Benzer bir eleştiri yine “Eski CHP”nin sözcülerinden biri olan CHP Eski Grup Başkanvekili Kemal Anadol tarafından yapıldı. Her ikisine (Sav ve Anadol) birden “Eski CHP” temsilcisi dememin sebebi, Deniz Baykal ile birlikte CHP siyasetini yani sosyal demokrasiyi, “Anadolu Solu” görünümü adı altında başörtüsü sorununda boğmalarıydı. Eski CHP için başörtüsü Türkiye’nin en öncelikli gündemi ve rejim için en ciddi tehdit idi. Avrupa’daki sosyal demokrat partiler için yüzkarası olarak kabul edilecek olan bu durum, bir insan hakkı ihlali olmanın ötesinde hiç bir anlama sahip değildi. Ancak Kılıçdaroğlu’nun çıkışına (zamanlama dışında) itiraz edenler için sorun bir rejim sorunuydu ve tehlike çok yakındı.   

Kılıçdaroğlu ise, siyasi bir mantık ve matematiksel hesaplamalar doğrultusunda hareket ediyor bir de müstakbel cumhurbaşkanı adaylığı için herkesi kuşatan kapsayan bir liderlik mesajı vermeye çalışıyor. “Bunu oy için değil bir hakkı teslim etmek ve geçmişle barışmak adına yapıyorum” söylemi, 1946’dan sonra CHP’nin laiklik konusunda gösterdiği esnemenin samimiyetine paraleldir.  Yani 1947 kongresinde alınan kararlar, “biz artık din konusunda esneklik gösterebiliriz, insanlar artık laiklik ilkesini içselleştirdi öyleyse türbeleri, imam-hatip okullarını, ilahiyat fakültelerini açmakta bir sakınca yok, DP ya da diğer partilerin din konusundaki vaatleri bizi hiç ilgilendirmiyor.
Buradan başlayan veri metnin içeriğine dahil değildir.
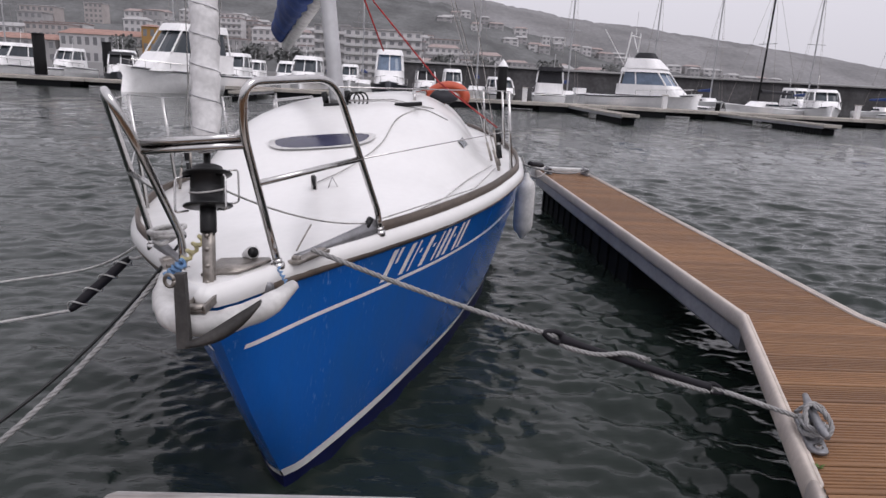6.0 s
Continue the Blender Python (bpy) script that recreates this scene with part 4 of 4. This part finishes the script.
plain_finger(9.78, 0.0, 8.15, 0.68, "grey-edged finger pontoon across the open berth")
cleat(9.52, 7.75, DECKZ + 0.02, 0)
cleat(10.04, 7.75, DECKZ + 0.02, 0)
FARY = 45.5
far_main = thing("far_pontoon", pose(0, 0, 0), "long weathered pontoon across the basin", "pontoon", kind="structure")
for i in range(-7, 14):
    x = i * 12.0
    bm = bmesh.new()
    box(bm, x + 0.03, x + 11.97, FARY + 0.25, FARY + 2.55, DECKZ + 0.03, DECKZ + 0.07, 0.0)
    part("decking", bm, FARDECK, far_main)
    for y in (FARY, FARY + 2.56):
        bm = bmesh.new()
        box(bm, x + 0.02, x + 11.98, y, y + 0.24, DECKZ - 0.13, DECKZ + 0.09, 0.02)
        part("edge_trim", bm, FAREDGE, far_main)
    bm = bmesh.new()
    box(bm, x + 1.0, x + 4.6, FARY + 0.05, FARY + 2.7, -0.3, DECKZ - 0.14, 0.03)
    box(bm, x + 7.4, x + 11.0, FARY + 0.05, FARY + 2.7, -0.3, DECKZ - 0.14, 0.03)
    box(bm, x + 0.2, x + 11.8, FARY + 0.3, FARY + 2.5, 0.12, DECKZ - 0.13)
    part("float", bm, FLOATM, far_main)
for x in (-34.5, -11.6, 9.9, 20.8, 33.2, 45.3, 58.0, 71.0):
    y1 = {-34.5: 38.5, -11.6: 37.5}.get(x, 33.0)
    plain_finger(x, FARY, y1, 0.8, "weathered finger pontoon with a black end float")
for i in range(-3, 6):
    x = 15.2 + i * 12.3
    plain_finger(x, FARY + 2.8, FARY + 13.5, 0.8, "weathered finger pontoon among moored boats")


def pile(x, y, top, r, cap):
    p = thing("mooring_pile", pose(x, y, -1.0), "black steel mooring pile" + (" with a white pointed cap" if cap else ""), "pile", "mooring piles")
    bm = bmesh.new()
    tube(bm, [(0, 0, 0), (0, 0, top + 1)], r, 18)
    part("shaft", bm, PILEM, p, smooth=True)
    bm = bmesh.new()
    if cap:
        tube(bm, [(0, 0, top + 1), (0, 0, top + 1.04), (0, 0, top + 1.55)], lambda t: r * (1.05 if t < 0.6 else 0.02), 18)
    else:
        tube(bm, [(0, 0, top + 1), (0, 0, top + 1.08)], r * 1.04, 18)
    part("cap", bm, BOATW if cap else PILEM, p)
    bm = bmesh.new()
    box(bm, -r * 1.5, r * 1.5, -r * 1.5, r * 1.5, DECKZ + 0.95, DECKZ + 1.12, 0.03)
    part("collar", bm, GALV, p)


pile(5.0, 48.4, 2.95, 0.36, True)
pile(37.6, 48.4, 3.5, 0.36, False)
pile(70.8, 48.4, 3.6, 0.36, True)
pile(-28.4, 48.4, 3.4, 0.40, False)
pile(-27.5, 57.0, 3.3, 0.36, False)


def far_hull(L, B, H, bow=0.30):
    """Hull rows for a small boat, bow at +y, keel line at z 0."""
    rows = []
    for i in range(17):
        t = i / 16
        y = -L / 2 + L * t
        b = B / 2 * (0.90 + 0.10 * math.sin(t * 3)) * (1 - max(0, (t - 0.45) / 0.55) ** 2.3)
        h = H * (0.82 + 0.30 * t * t)
        yy = y
        f = max(0, t - 0.4) ** 1.3
        rows.append([(-b, yy, h), (-b * (0.98 - 0.22 * f), yy - 0.03 * L * t, h * 0.62), (-b * (0.86 - 0.75 * f), yy - bow * max(0, t - 0.5) * 1.0 * H * 0.7, 0.0), (-b * 0.5, yy - bow * max(0, t - 0.5) * H, -0.3), (b * 0.5, yy - bow * max(0, t - 0.5) * H, -0.3), (b * (0.86 - 0.75 * f), yy - bow * max(0, t - 0.5) * 1.0 * H * 0.7, 0.0), (b * (0.98 - 0.22 * f), yy - 0.03 * L * t, h * 0.62), (b, yy, h)])
    return rows


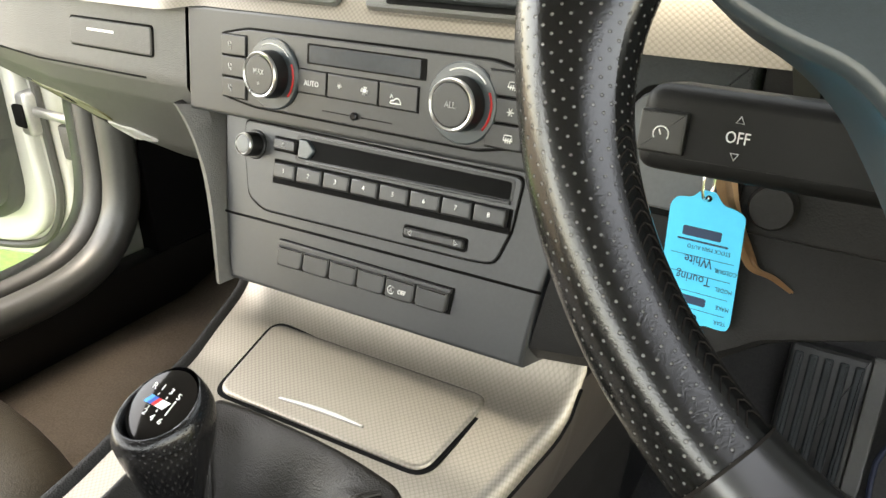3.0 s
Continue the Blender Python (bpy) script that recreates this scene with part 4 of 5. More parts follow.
# ---- switch row ----
row = thing("switch_row", "row of six dark switches under the car stereo", "switch row", LOW @ Vector((0, lb(0.72), 0)))
part("recess", prism([(-0.0755, lb(0.7145)), (0.0705, lb(0.7185)), (0.0715, lb(0.7345)), (-0.0755, lb(0.7325))], -0.002, 0.0012, LOW), GAP, row)
part("header", prism([(-0.0745, lb(0.7285)), (0.0705, lb(0.7313)), (0.0705, lb(0.7338)), (-0.0745, lb(0.7320))], -0.002, 0.0034, LOW, 0.0006), BUTTON, row)
xb = [-0.0735, -0.0497, -0.0257, -0.0017, 0.0218, 0.0455, 0.0697]
for i in range(6):
    s0, s1 = 0.0035 * (xb[i] + 0.0735) / 0.143, 0.0035 * (xb[i + 1] + 0.0735) / 0.143
    k = part("switch", prism(rounded([(xb[i] + 0.0005, lb(0.7152 + s0)), (xb[i + 1] - 0.0005, lb(0.7152 + s1)), (xb[i + 1] - 0.0005, lb(0.7288 + s1 * 0.75)), (xb[i] + 0.0005, lb(0.7288 + s0 * 0.75))], [0.004, 0.004, 0.0005, 0.0005], 4), -0.002, 0.0050, LOW, 0.0014, 3), BUTTON, row)
    if i == 4:
        part("lettering", letters("OFF", 0.0042, at(LOW, (xb[i] + xb[i + 1]) / 2 + 0.003, lb(0.7235), 0.006), width=0.85), WHITE, k)
        part("symbol", mark(LOW, (xb[i] + xb[i + 1]) / 2 - 0.0055, lb(0.7235), 0.006, [[(math.cos(q), math.sin(q)) for q in np.linspace(0.6, 6.0, 12)], [(-0.3, -0.4), (0, 0.4), (0.3, -0.4)]], 0.0026), WHITE, k)

# ---- driver side of the dashboard ----
RP = axes((0.15, 0.1835, 0.815), (1, 0.02, 0), (0, 0.22, 1))
part("driver_panel", prism(rounded([(-0.006, -0.012), (0.074, -0.012), (0.074, 0.072), (0.003, 0.072)], 0.004, 3), -0.06, 0.0, RP, 0.004, 3), LOWER, dash, "grained panel behind the steering column")
part("column_side", prism([(0.0745, -0.012), (0.30, -0.012), (0.30, 0.072), (0.0745, 0.072)], -0.06, -0.003, RP, 0.002), KNEE, dash, "black panel beside the column")
part("fob_recess", prism(rounded([(0.004, -0.010), (0.070, -0.012), (0.070, 0.054), (0.021, 0.054), (0.010, 0.040)], 0.006, 4), -0.01, 0.0012, RP, 0.0008), GAP, dash)
part("fob_panel", prism(rounded([(0.0065, -0.006), (0.067, -0.008), (0.067, 0.051), (0.0225, 0.051), (0.012, 0.038)], 0.006, 4), -0.01, 0.0030, RP, 0.0012), LIGHTGREY, dash, "light grey key slot panel")
part("key_barrel", lathe([(0.0112, -0.02), (0.0112, 0.003), (0.0098, 0.006)], 32, at(RP, 0.091, 0.004, 0.0)), KNEE, dash, "black round key barrel")


def knee(u, v):
    x = 0.142 + 0.47 * u
    zt = 0.806 + 0.02 * u
    zb = lerp(x, [0.142, 0.17, 0.193, 0.211, 0.227, 0.249, 0.30, 0.40, 0.45, 0.62], [0.697, 0.701, 0.707, 0.718, 0.728, 0.745, 0.760, 0.80, 0.812, 0.812])
    z = zt + (zb - zt) * v
    xs_ = x - 0.019 * v * max(0, 1 - u * 6)
    y = 0.180 - 0.022 * v + 0.05 * u + 0.02 * max(0, v - 0.85) * 6
    return (xs_, y, z)


part("knee_panel", sheet(40, 14, knee), KNEE, dash, "grained knee panel under the steering column")
under = sheet(30, 6, lambda u, v: tuple(Vector(knee(u, 1)) + Vector((0, 0.28 * v, 0.02 * v))))
part("underside", under, KNEE, dash, "black dashboard underside")
LP = axes((0.50, 0.165, 0.84), (1, 0.06, 0), (0, 0.24, 1))
part("lower_right_panel", prism(rounded([(-0.05, -0.028), (0.040, -0.003), (0.043, 0.047), (-0.05, 0.045)], 0.004, 3), -0.05, 0.0, LP, 0.003, 3), LOWER, dash, "grained panel beside the column")
part("outer_right_panel", prism(rounded([(0.0440, -0.002), (0.20, 0.034), (0.20, 0.075), (0.0470, 0.0475)], 0.004, 3), -0.05, -0.002, LP, 0.003, 3), LOWER, dash)
TR2 = axes((0.47, 0.19, 0.885), (1, 0.06, 0), (0, 0.75, 1))
part("right_trim", sheet(20, 8, lambda u, v: TR2 @ Vector((0.034 + 0.20 * u - 0.022 * math.sin(math.pi * v) * (1 - u), -0.004 + 0.072 * v + 0.02 * u * v, 0.004 * math.sin(math.pi * v))), lambda u, v: (0.18 * u, 0.08 * v)), SILVER, dash, "textured silver trim strip")

# ---- instrument cluster ----
cluster = thing("instrument_cluster", "instrument cluster with two round black dials in a hooded binnacle", "instrument cluster", (0.37, 0.3, 0.93))
GM = axes((0.298, 0.292, 0.961), (1, 0, 0), (0, 0.34, 0.94))
part("backplate", prism(rounded([(-0.07, -0.062), (0.225, -0.062), (0.225, 0.075), (-0.07, 0.075)], 0.03, 6), -0.03, -0.004, GM), BLACK, cluster)
part("binnacle", sheet(50, 8, lambda u, v: GM @ Vector((0.0875 + (0.1355 + 0.0 * v) * math.copysign(abs(math.cos(2 * math.pi * u)) ** 0.6, math.cos(2 * math.pi * u)), 0.006 + (0.070 + 0.012 * v) * math.copysign(abs(math.sin(2 * math.pi * u)) ** 0.7, math.sin(2 * math.pi * u)), -0.01 + 0.055 * v)), closed_u=True), DIM, cluster, "grained binnacle hood")


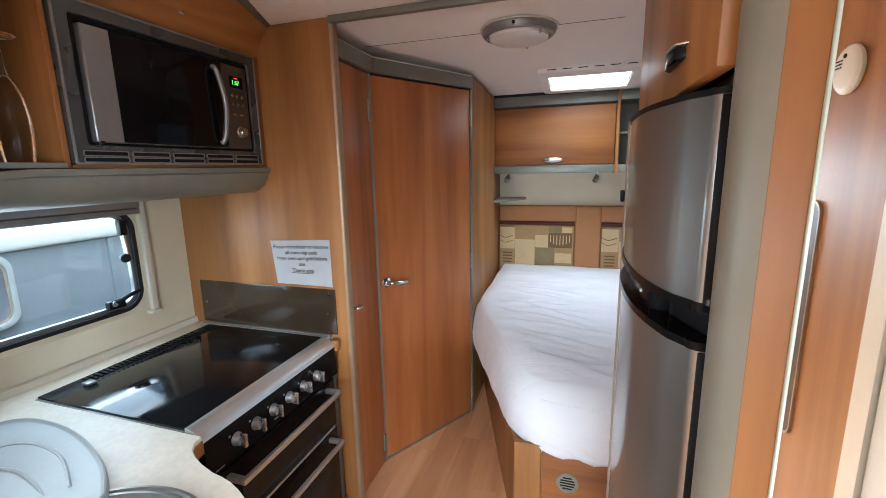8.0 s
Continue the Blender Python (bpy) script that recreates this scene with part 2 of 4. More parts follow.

Biz modern ve demokratik bir topluma inanıyor ve Türkiye Cumhuriyetini de oraya götürmeye çalışıyoruz” iddiası kadar doğru ve samimi bir söylemdir.

 

[1] Jaschke, Gotthard (1972), Yeni Türkiye’de İslamlık, çev. H. Örs, Bilgi Yayınevi, Ankara, s.98.

[2] İtalikler ve parantez içi Jaschke’ye aittir.